━━ Dataset excerpt ━━

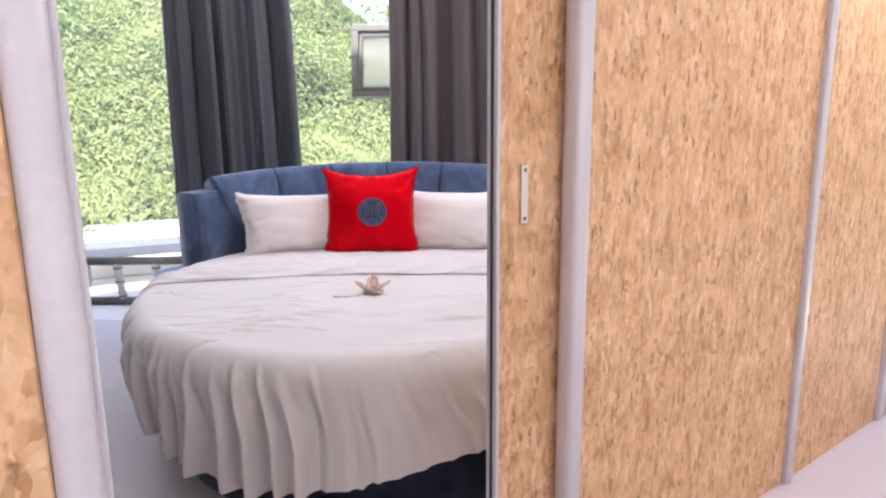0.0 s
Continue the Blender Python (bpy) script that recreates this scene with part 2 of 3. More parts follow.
def sheet(f, nu, nv, ring=False):
    """A surface from a function of u and v in 0..1; ring: closed in u."""
    bm = bmesh.new()
    cols = nu if ring else nu + 1
    g = [[bm.verts.new(f(i / nu, j / nv)) for j in range(nv + 1)] for i in range(cols)]
    for i in range(nu):
        for j in range(nv):
            a, b = g[i], g[(i + 1) % cols]
            bm.faces.new((a[j], b[j], b[j + 1], a[j + 1]))
    return bm


def lathe(profile, n=48, cap=True):
    """Turns (radius, height) pairs round z."""
    bm = bmesh.new()
    rings = [[bm.verts.new((r * math.cos(2 * math.pi * k / n), r * math.sin(2 * math.pi * k / n), z)) for k in range(n)] for r, z in profile]
    for a, b in zip(rings, rings[1:]):
        for k in range(n):
            bm.faces.new((a[k], a[(k + 1) % n], b[(k + 1) % n], b[k]))
    if cap:
        bm.faces.new(rings[0][::-1])
        bm.faces.new(rings[-1])
    return bm


def tube(points, radius, n=8):
    """A round bar along points."""
    bm = bmesh.new()
    pts = [Vector(p) for p in points]
    rings = []
    for i, p in enumerate(pts):
        d = (pts[min(i + 1, len(pts) - 1)] - pts[max(i - 1, 0)]).normalized()
        a = d.cross(Vector((0, 0, 1)) if abs(d.z) < 0.9 else Vector((1, 0, 0))).normalized()
        b = d.cross(a)
        r = radius(i / (len(pts) - 1)) if callable(radius) else radius
        rings.append([bm.verts.new(p + r * (math.cos(2 * math.pi * k / n) * a + math.sin(2 * math.pi * k / n) * b)) for k in range(n)])
    for a, b in zip(rings, rings[1:]):
        for k in range(n):
            bm.faces.new((a[k], a[(k + 1) % n], b[(k + 1) % n], b[k]))
    bm.faces.new(rings[0][::-1])
    bm.faces.new(rings[-1])
    bmesh.ops.recalc_face_normals(bm, faces=bm.faces)
    return bm


def smooth01(x):
    x = max(0.0, min(1.0, x))
    return x * x * (3 - 2 * x)


# ---- the dome ----
CX, CY = 0.30, 6.30


def wall_radius(deg):
    """Floor radius of the dome by direction from its middle (0 is +y, 90 is +x)."""
    d = (deg + 180) % 360 - 180
    bay = smooth01((4 - d) / 12) * smooth01((d + 70) / 40)
    return 3.22 + 0.62 * bay


def dome_point(deg, z, off=0.0):
    r = wall_radius(deg) * math.sqrt(max(0.0, 1 - (z / 4.6) ** 2)) + off
    a = radians(deg)
    return Vector((CX + r * math.sin(a), CY + r * math.cos(a), z))


def arc_strip(d0, d1, z0, z1, off, n, nz):
    return sheet(lambda u, v: dome_point(d0 + (d1 - d0) * u, z0 + (z1 - z0) * v, off), n, nz)


def thick(ob, t):
    md = ob.modifiers.new("thickness", "SOLIDIFY")
    md.thickness, md.offset = t, 0
    return ob


floor = part("floor", sheet(lambda u, v: Vector((CX + v * (wall_radius(360 * u) - 0.40) * math.sin(radians(360 * u)), CY + v * (wall_radius(360 * u) - 0.40) * math.cos(radians(360 * u)), 0.0)), 96, 2, True), FLOOR)
tagged(floor, "lilac grey smooth vinyl floor", "floor", kind="structure")
sill_ring = part("threshold", sheet(lambda u, v: Vector((CX + (wall_radius(360 * u) - 0.40 + 0.5 * v) * math.sin(radians(360 * u)), CY + (wall_radius(360 * u) - 0.40 + 0.5 * v) * math.cos(radians(360 * u)), -0.006)), 96, 1, True), SILL)
tagged(sill_ring, "white threshold strip round the floor edge", "threshold", kind="structure")
wall = thick(part("wall_dome", arc_strip(96, 330, -0.05, 2.75, 0, 60, 8), TENT, None, "", True), 0.02)
tagged(wall, "white tensioned dome fabric wall", "wall", kind="structure")
roof = thick(part("ceiling", sheet(lambda u, v: dome_point(360 * u, 2.75 + 1.8 * v * (2 - v) / 1.0 * 1.02 if v < 1 else 4.6), 72, 8, True), TENT, None, "", True), 0.02)
tagged(roof, "white translucent dome fabric roof", "ceiling", kind="structure")
win = part("window_1", arc_strip(-30, 96, -0.05, 2.75, 0, 60, 8), CLEAR, None, "", True)
win.visible_shadow = False
tagged(win, "clear vinyl dome window reaching the floor", "window", kind="structure")

# ---- partition with the sliding door ----
WALL = pose(-0.055, 5.88, 0, 0, 0, 11.0)
TOP = 2.5


def osb_wall(name, s0, s1, label, y0=0.0, y1=0.025):
    ob = part(name, box(s0, s1, y0, y1, 0, TOP, 0.002), OSB)
    ob.matrix_world = WALL
    return tagged(ob, label, "wall", kind="structure")


def profile_post(name, s0, s1, y0, y1, label, z1=TOP, rnd=0.018):
    ob = part(name, box(s0, s1, y0, y1, 0, z1, rnd, 4), PROFILE, None, "", True)
    ob.matrix_world = WALL
    return tagged(ob, label, "post", kind="structure")


tagged(part("wall_left", box(-1.7, -0.037, 5.412, 5.438, 0, TOP, 0.002), OSB), "pale strand board partition wall", "wall", kind="structure")
reveal = part("wall_reveal", box(-0.02, 0.0, 0.0, 0.432, 0, TOP, 0.002), OSB)
reveal.matrix_world = pose(-0.012, 5.442, 0, 0, 0, 7.2)
tagged(reveal, "strand board side wall beside the doorway", "wall", kind="structure")
tagged(part("post_front", box(-0.037, -0.003, 5.402, 5.446, 0, TOP, 0.0165, 6), PROFILE, None, "", True), "white metal door post", "post", kind="structure")
tagged(part("post_flange", box(-0.006, 0.002, 5.449, 5.455, 0, TOP, 0.002, 2), PROFILE, None, "", True), "thin white flange of the door post", "post", kind="structure")
jamb = part("post_left", box(-0.034, 0.007, 0.434, 0.612, 0, TOP, 0.010, 4), PROFILE, None, "", True)
jamb.matrix_world = reveal.matrix_world
tagged(jamb, "deep white metal door post", "post", kind="structure")
tagged(part("strike_plate", box(-0.125, -0.083, 6.046, 6.056, 1.16, 1.245, 0.003, 2), STRIKE), "pale yellowed strike plate on the door post", "door fitting", kind="structure")
osb_wall("wall_middle", 1.037, 2.177, "pale strand board partition wall")
osb_wall("wall_right", 2.212, 2.97, "pale strand board partition wall")
profile_post("post_middle", 0.990, 1.038, -0.05, 0.006, "white metal door post")
profile_post("post_right", 2.177, 2.212, -0.02, 0.03, "slim white metal wall joint cover", rnd=0.008)
profile_post("post_end", 2.97, 3.02, -0.02, 0.03, "slim white metal wall joint cover", rnd=0.008)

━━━

**Brief:**
Copy all the data exactly as written, but skip any picture.

**Reply:**
0.0 s
Continue the Blender Python (bpy) script that recreates this scene with part 2 of 3. More parts follow.
def sheet(f, nu, nv, ring=False):
    """A surface from a function of u and v in 0..1; ring: closed in u."""
    bm = bmesh.new()
    cols = nu if ring else nu + 1
    g = [[bm.verts.new(f(i / nu, j / nv)) for j in range(nv + 1)] for i in range(cols)]
    for i in range(nu):
        for j in range(nv):
            a, b = g[i], g[(i + 1) % cols]
            bm.faces.new((a[j], b[j], b[j + 1], a[j + 1]))
    return bm


def lathe(profile, n=48, cap=True):
    """Turns (radius, height) pairs round z."""
    bm = bmesh.new()
    rings = [[bm.verts.new((r * math.cos(2 * math.pi * k / n), r * math.sin(2 * math.pi * k / n), z)) for k in range(n)] for r, z in profile]
    for a, b in zip(rings, rings[1:]):
        for k in range(n):
            bm.faces.new((a[k], a[(k + 1) % n], b[(k + 1) % n], b[k]))
    if cap:
        bm.faces.new(rings[0][::-1])
        bm.faces.new(rings[-1])
    return bm


def tube(points, radius, n=8):
    """A round bar along points."""
    bm = bmesh.new()
    pts = [Vector(p) for p in points]
    rings = []
    for i, p in enumerate(pts):
        d = (pts[min(i + 1, len(pts) - 1)] - pts[max(i - 1, 0)]).normalized()
        a = d.cross(Vector((0, 0, 1)) if abs(d.z) < 0.9 else Vector((1, 0, 0))).normalized()
        b = d.cross(a)
        r = radius(i / (len(pts) - 1)) if callable(radius) else radius
        rings.append([bm.verts.new(p + r * (math.cos(2 * math.pi * k / n) * a + math.sin(2 * math.pi * k / n) * b)) for k in range(n)])
    for a, b in zip(rings, rings[1:]):
        for k in range(n):
            bm.faces.new((a[k], a[(k + 1) % n], b[(k + 1) % n], b[k]))
    bm.faces.new(rings[0][::-1])
    bm.faces.new(rings[-1])
    bmesh.ops.recalc_face_normals(bm, faces=bm.faces)
    return bm


def smooth01(x):
    x = max(0.0, min(1.0, x))
    return x * x * (3 - 2 * x)


# ---- the dome ----
CX, CY = 0.30, 6.30


def wall_radius(deg):
    """Floor radius of the dome by direction from its middle (0 is +y, 90 is +x)."""
    d = (deg + 180) % 360 - 180
    bay = smooth01((4 - d) / 12) * smooth01((d + 70) / 40)
    return 3.22 + 0.62 * bay


def dome_point(deg, z, off=0.0):
    r = wall_radius(deg) * math.sqrt(max(0.0, 1 - (z / 4.6) ** 2)) + off
    a = radians(deg)
    return Vector((CX + r * math.sin(a), CY + r * math.cos(a), z))


def arc_strip(d0, d1, z0, z1, off, n, nz):
    return sheet(lambda u, v: dome_point(d0 + (d1 - d0) * u, z0 + (z1 - z0) * v, off), n, nz)


def thick(ob, t):
    md = ob.modifiers.new("thickness", "SOLIDIFY")
    md.thickness, md.offset = t, 0
    return ob


floor = part("floor", sheet(lambda u, v: Vector((CX + v * (wall_radius(360 * u) - 0.40) * math.sin(radians(360 * u)), CY + v * (wall_radius(360 * u) - 0.40) * math.cos(radians(360 * u)), 0.0)), 96, 2, True), FLOOR)
tagged(floor, "lilac grey smooth vinyl floor", "floor", kind="structure")
sill_ring = part("threshold", sheet(lambda u, v: Vector((CX + (wall_radius(360 * u) - 0.40 + 0.5 * v) * math.sin(radians(360 * u)), CY + (wall_radius(360 * u) - 0.40 + 0.5 * v) * math.cos(radians(360 * u)), -0.006)), 96, 1, True), SILL)
tagged(sill_ring, "white threshold strip round the floor edge", "threshold", kind="structure")
wall = thick(part("wall_dome", arc_strip(96, 330, -0.05, 2.75, 0, 60, 8), TENT, None, "", True), 0.02)
tagged(wall, "white tensioned dome fabric wall", "wall", kind="structure")
roof = thick(part("ceiling", sheet(lambda u, v: dome_point(360 * u, 2.75 + 1.8 * v * (2 - v) / 1.0 * 1.02 if v < 1 else 4.6), 72, 8, True), TENT, None, "", True), 0.02)
tagged(roof, "white translucent dome fabric roof", "ceiling", kind="structure")
win = part("window_1", arc_strip(-30, 96, -0.05, 2.75, 0, 60, 8), CLEAR, None, "", True)
win.visible_shadow = False
tagged(win, "clear vinyl dome window reaching the floor", "window", kind="structure")

# ---- partition with the sliding door ----
WALL = pose(-0.055, 5.88, 0, 0, 0, 11.0)
TOP = 2.5


def osb_wall(name, s0, s1, label, y0=0.0, y1=0.025):
    ob = part(name, box(s0, s1, y0, y1, 0, TOP, 0.002), OSB)
    ob.matrix_world = WALL
    return tagged(ob, label, "wall", kind="structure")


def profile_post(name, s0, s1, y0, y1, label, z1=TOP, rnd=0.018):
    ob = part(name, box(s0, s1, y0, y1, 0, z1, rnd, 4), PROFILE, None, "", True)
    ob.matrix_world = WALL
    return tagged(ob, label, "post", kind="structure")


tagged(part("wall_left", box(-1.7, -0.037, 5.412, 5.438, 0, TOP, 0.002), OSB), "pale strand board partition wall", "wall", kind="structure")
reveal = part("wall_reveal", box(-0.02, 0.0, 0.0, 0.432, 0, TOP, 0.002), OSB)
reveal.matrix_world = pose(-0.012, 5.442, 0, 0, 0, 7.2)
tagged(reveal, "strand board side wall beside the doorway", "wall", kind="structure")
tagged(part("post_front", box(-0.037, -0.003, 5.402, 5.446, 0, TOP, 0.0165, 6), PROFILE, None, "", True), "white metal door post", "post", kind="structure")
tagged(part("post_flange", box(-0.006, 0.002, 5.449, 5.455, 0, TOP, 0.002, 2), PROFILE, None, "", True), "thin white flange of the door post", "post", kind="structure")
jamb = part("post_left", box(-0.034, 0.007, 0.434, 0.612, 0, TOP, 0.010, 4), PROFILE, None, "", True)
jamb.matrix_world = reveal.matrix_world
tagged(jamb, "deep white metal door post", "post", kind="structure")
tagged(part("strike_plate", box(-0.125, -0.083, 6.046, 6.056, 1.16, 1.245, 0.003, 2), STRIKE), "pale yellowed strike plate on the door post", "door fitting", kind="structure")
osb_wall("wall_middle", 1.037, 2.177, "pale strand board partition wall")
osb_wall("wall_right", 2.212, 2.97, "pale strand board partition wall")
profile_post("post_middle", 0.990, 1.038, -0.05, 0.006, "white metal door post")
profile_post("post_right", 2.177, 2.212, -0.02, 0.03, "slim white metal wall joint cover", rnd=0.008)
profile_post("post_end", 2.97, 3.02, -0.02, 0.03, "slim white metal wall joint cover", rnd=0.008)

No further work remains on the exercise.